* [REQUIREMENT] Skip the pictures and quote all of the lines exactly.

* [INFORMATION SHOWN]
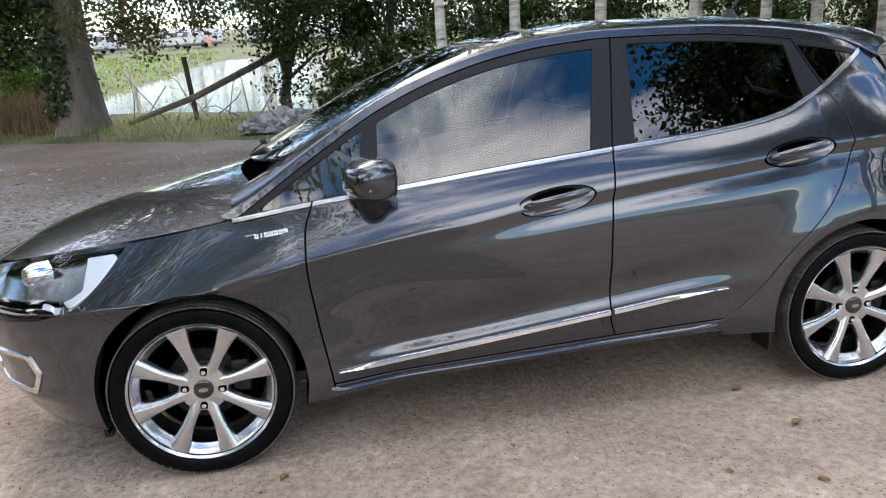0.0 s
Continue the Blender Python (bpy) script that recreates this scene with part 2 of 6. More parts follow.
def tube(points, radii, sides=8, bm=None, cap=True):
    """A tapered tube along points."""
    bm = bm or bmesh.new()
    pts = [Vector(p) for p in points]
    rings, up = [], Vector((0.31, 0.17, 0.94))
    for i, p in enumerate(pts):
        d = (pts[min(i + 1, len(pts) - 1)] - pts[max(i - 1, 0)]).normalized()
        a = d.cross(up)
        if a.length < 0.05:
            a = d.cross(Vector((1, 0, 0)))
        a.normalize()
        b = d.cross(a)
        r = radii[i] if hasattr(radii, "__len__") else radii
        rings.append([bm.verts.new(p + r * (math.cos(2 * math.pi * k / sides) * a + math.sin(2 * math.pi * k / sides) * b)) for k in range(sides)])
    for a, b in zip(rings, rings[1:]):
        for k in range(sides):
            bm.faces.new((a[k], b[k], b[(k + 1) % sides], a[(k + 1) % sides]))
    if cap:
        bm.faces.new(rings[0])
        bm.faces.new(rings[-1][::-1])
    return bm


def curve_fn(pairs):
    """Smooth monotone curve through (x, y) knots, for arrays."""
    xs, ys = np.array([p[0] for p in pairs], float), np.array([p[1] for p in pairs], float)
    h = np.diff(xs)
    d = np.diff(ys) / h
    m = np.zeros(len(xs))
    m[0], m[-1] = d[0], d[-1]
    for i in range(1, len(xs) - 1):
        if d[i - 1] * d[i] > 0:
            w1, w2 = 2 * h[i] + h[i - 1], h[i] + 2 * h[i - 1]
            m[i] = (w1 + w2) / (w1 / d[i - 1] + w2 / d[i])

    def f(x):
        x = np.clip(np.asarray(x, float), xs[0], xs[-1])
        i = np.clip(np.searchsorted(xs, x) - 1, 0, len(h) - 1)
        t = (x - xs[i]) / h[i]
        return (1 + 2 * t) * (1 - t) ** 2 * ys[i] + t * (1 - t) ** 2 * h[i] * m[i] + t * t * (3 - 2 * t) * ys[i + 1] + t * t * (t - 1) * h[i] * m[i + 1]
    return f


# ---- the car: nose towards -x, near side towards -y, origin on the ground between the axles ----
AXLE, HUB, ARCH = 1.2465, 0.308, 0.358
crease_z = curve_fn([(-2.2, 0.60), (-1.3, 0.645), (-0.85, 0.722), (-0.34, 0.79), (0.24, 0.865), (0.84, 0.922), (1.2, 0.958), (1.6, 0.965), (2.0, 0.965)])
trim_z = curve_fn([(-2.2, 0.29), (-0.78, 0.322), (0.23, 0.41), (0.68, 0.452), (1.1, 0.46), (2.0, 0.46)])
chrome_lo = curve_fn([(-1.09, 0.858), (-0.812, 0.897), (-0.547, 0.925), (-0.139, 0.963), (0.265, 0.994), (0.649, 1.022), (0.841, 1.045), (0.956, 1.070), (1.134, 1.152), (1.34, 1.276)])
glass_top = curve_fn([(-1.075, 0.868), (-0.765, 1.07), (-0.545, 1.197), (-0.33, 1.284), (-0.12, 1.34), (0.09, 1.372), (0.322, 1.386), (0.66, 1.38), (0.853, 1.365), (1.042, 1.341), (1.25, 1.303), (1.325, 1.283), (1.36, 1.262)])
rail_z = curve_fn([(-1.2, 0.86), (-1.07, 0.905), (-0.77, 1.098), (-0.556, 1.225), (-0.348, 1.306), (-0.144, 1.362), (0.06, 1.396), (0.32, 1.413), (0.66, 1.408), (0.85, 1.395), (1.04, 1.373), (1.2, 1.340), (1.33, 1.302), (1.40, 1.270), (1.445, 1.252), (1.55, 1.245), (1.65, 1.240)])
roof_z = curve_fn([(-1.2, 0.95), (-1.08, 0.995), (-0.9, 1.083), (-0.6, 1.228), (-0.3, 1.35), (-0.1, 1.41), (0.1, 1.442), (0.4, 1.464), (0.8, 1.458), (1.14, 1.436), (1.4, 1.402), (1.65, 1.362)])
rear_x = curve_fn([(0.15, 1.80), (0.6, 1.85), (0.68, 1.862), (0.8, 1.884), (0.92, 1.892), (0.965, 1.882), (1.02, 1.836), (1.1, 1.766), (1.2, 1.677), (1.3, 1.585), (1.42, 1.471)])
bumper_x = curve_fn([(0.15, 1.79), (0.25, 1.86), (0.33, 1.900), (0.385, 1.914), (0.41, 1.917), (0.437, 1.914), (0.470, 1.938), (0.5, 1.950), (0.58, 1.957), (0.635, 1.950), (0.665, 1.938), (0.69, 1.918), (0.72, 1.899), (0.76, 1.885), (0.80, 1.878), (0.87, 1.872)])
nose_x = curve_fn([(0.15, -1.98), (0.25, -2.05), (0.4, -2.095), (0.55, -2.105), (0.68, -2.07), (0.76, -2.02), (0.82, -1.96), (0.9, -1.85), (1.0, -1.7), (1.5, -1.5)])
corner_q = curve_fn([(0.15, 4.2), (0.58, 4.0), (0.7, 3.6), (0.86, 3.2), (1.0, 2.9), (1.1, 2.75), (1.5, 2.9)])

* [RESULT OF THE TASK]
0.0 s
Continue the Blender Python (bpy) script that recreates this scene with part 2 of 6. More parts follow.
def tube(points, radii, sides=8, bm=None, cap=True):
    """A tapered tube along points."""
    bm = bm or bmesh.new()
    pts = [Vector(p) for p in points]
    rings, up = [], Vector((0.31, 0.17, 0.94))
    for i, p in enumerate(pts):
        d = (pts[min(i + 1, len(pts) - 1)] - pts[max(i - 1, 0)]).normalized()
        a = d.cross(up)
        if a.length < 0.05:
            a = d.cross(Vector((1, 0, 0)))
        a.normalize()
        b = d.cross(a)
        r = radii[i] if hasattr(radii, "__len__") else radii
        rings.append([bm.verts.new(p + r * (math.cos(2 * math.pi * k / sides) * a + math.sin(2 * math.pi * k / sides) * b)) for k in range(sides)])
    for a, b in zip(rings, rings[1:]):
        for k in range(sides):
            bm.faces.new((a[k], b[k], b[(k + 1) % sides], a[(k + 1) % sides]))
    if cap:
        bm.faces.new(rings[0])
        bm.faces.new(rings[-1][::-1])
    return bm


def curve_fn(pairs):
    """Smooth monotone curve through (x, y) knots, for arrays."""
    xs, ys = np.array([p[0] for p in pairs], float), np.array([p[1] for p in pairs], float)
    h = np.diff(xs)
    d = np.diff(ys) / h
    m = np.zeros(len(xs))
    m[0], m[-1] = d[0], d[-1]
    for i in range(1, len(xs) - 1):
        if d[i - 1] * d[i] > 0:
            w1, w2 = 2 * h[i] + h[i - 1], h[i] + 2 * h[i - 1]
            m[i] = (w1 + w2) / (w1 / d[i - 1] + w2 / d[i])

    def f(x):
        x = np.clip(np.asarray(x, float), xs[0], xs[-1])
        i = np.clip(np.searchsorted(xs, x) - 1, 0, len(h) - 1)
        t = (x - xs[i]) / h[i]
        return (1 + 2 * t) * (1 - t) ** 2 * ys[i] + t * (1 - t) ** 2 * h[i] * m[i] + t * t * (3 - 2 * t) * ys[i + 1] + t * t * (t - 1) * h[i] * m[i + 1]
    return f


# ---- the car: nose towards -x, near side towards -y, origin on the ground between the axles ----
AXLE, HUB, ARCH = 1.2465, 0.308, 0.358
crease_z = curve_fn([(-2.2, 0.60), (-1.3, 0.645), (-0.85, 0.722), (-0.34, 0.79), (0.24, 0.865), (0.84, 0.922), (1.2, 0.958), (1.6, 0.965), (2.0, 0.965)])
trim_z = curve_fn([(-2.2, 0.29), (-0.78, 0.322), (0.23, 0.41), (0.68, 0.452), (1.1, 0.46), (2.0, 0.46)])
chrome_lo = curve_fn([(-1.09, 0.858), (-0.812, 0.897), (-0.547, 0.925), (-0.139, 0.963), (0.265, 0.994), (0.649, 1.022), (0.841, 1.045), (0.956, 1.070), (1.134, 1.152), (1.34, 1.276)])
glass_top = curve_fn([(-1.075, 0.868), (-0.765, 1.07), (-0.545, 1.197), (-0.33, 1.284), (-0.12, 1.34), (0.09, 1.372), (0.322, 1.386), (0.66, 1.38), (0.853, 1.365), (1.042, 1.341), (1.25, 1.303), (1.325, 1.283), (1.36, 1.262)])
rail_z = curve_fn([(-1.2, 0.86), (-1.07, 0.905), (-0.77, 1.098), (-0.556, 1.225), (-0.348, 1.306), (-0.144, 1.362), (0.06, 1.396), (0.32, 1.413), (0.66, 1.408), (0.85, 1.395), (1.04, 1.373), (1.2, 1.340), (1.33, 1.302), (1.40, 1.270), (1.445, 1.252), (1.55, 1.245), (1.65, 1.240)])
roof_z = curve_fn([(-1.2, 0.95), (-1.08, 0.995), (-0.9, 1.083), (-0.6, 1.228), (-0.3, 1.35), (-0.1, 1.41), (0.1, 1.442), (0.4, 1.464), (0.8, 1.458), (1.14, 1.436), (1.4, 1.402), (1.65, 1.362)])
rear_x = curve_fn([(0.15, 1.80), (0.6, 1.85), (0.68, 1.862), (0.8, 1.884), (0.92, 1.892), (0.965, 1.882), (1.02, 1.836), (1.1, 1.766), (1.2, 1.677), (1.3, 1.585), (1.42, 1.471)])
bumper_x = curve_fn([(0.15, 1.79), (0.25, 1.86), (0.33, 1.900), (0.385, 1.914), (0.41, 1.917), (0.437, 1.914), (0.470, 1.938), (0.5, 1.950), (0.58, 1.957), (0.635, 1.950), (0.665, 1.938), (0.69, 1.918), (0.72, 1.899), (0.76, 1.885), (0.80, 1.878), (0.87, 1.872)])
nose_x = curve_fn([(0.15, -1.98), (0.25, -2.05), (0.4, -2.095), (0.55, -2.105), (0.68, -2.07), (0.76, -2.02), (0.82, -1.96), (0.9, -1.85), (1.0, -1.7), (1.5, -1.5)])
corner_q = curve_fn([(0.15, 4.2), (0.58, 4.0), (0.7, 3.6), (0.86, 3.2), (1.0, 2.9), (1.1, 2.75), (1.5, 2.9)])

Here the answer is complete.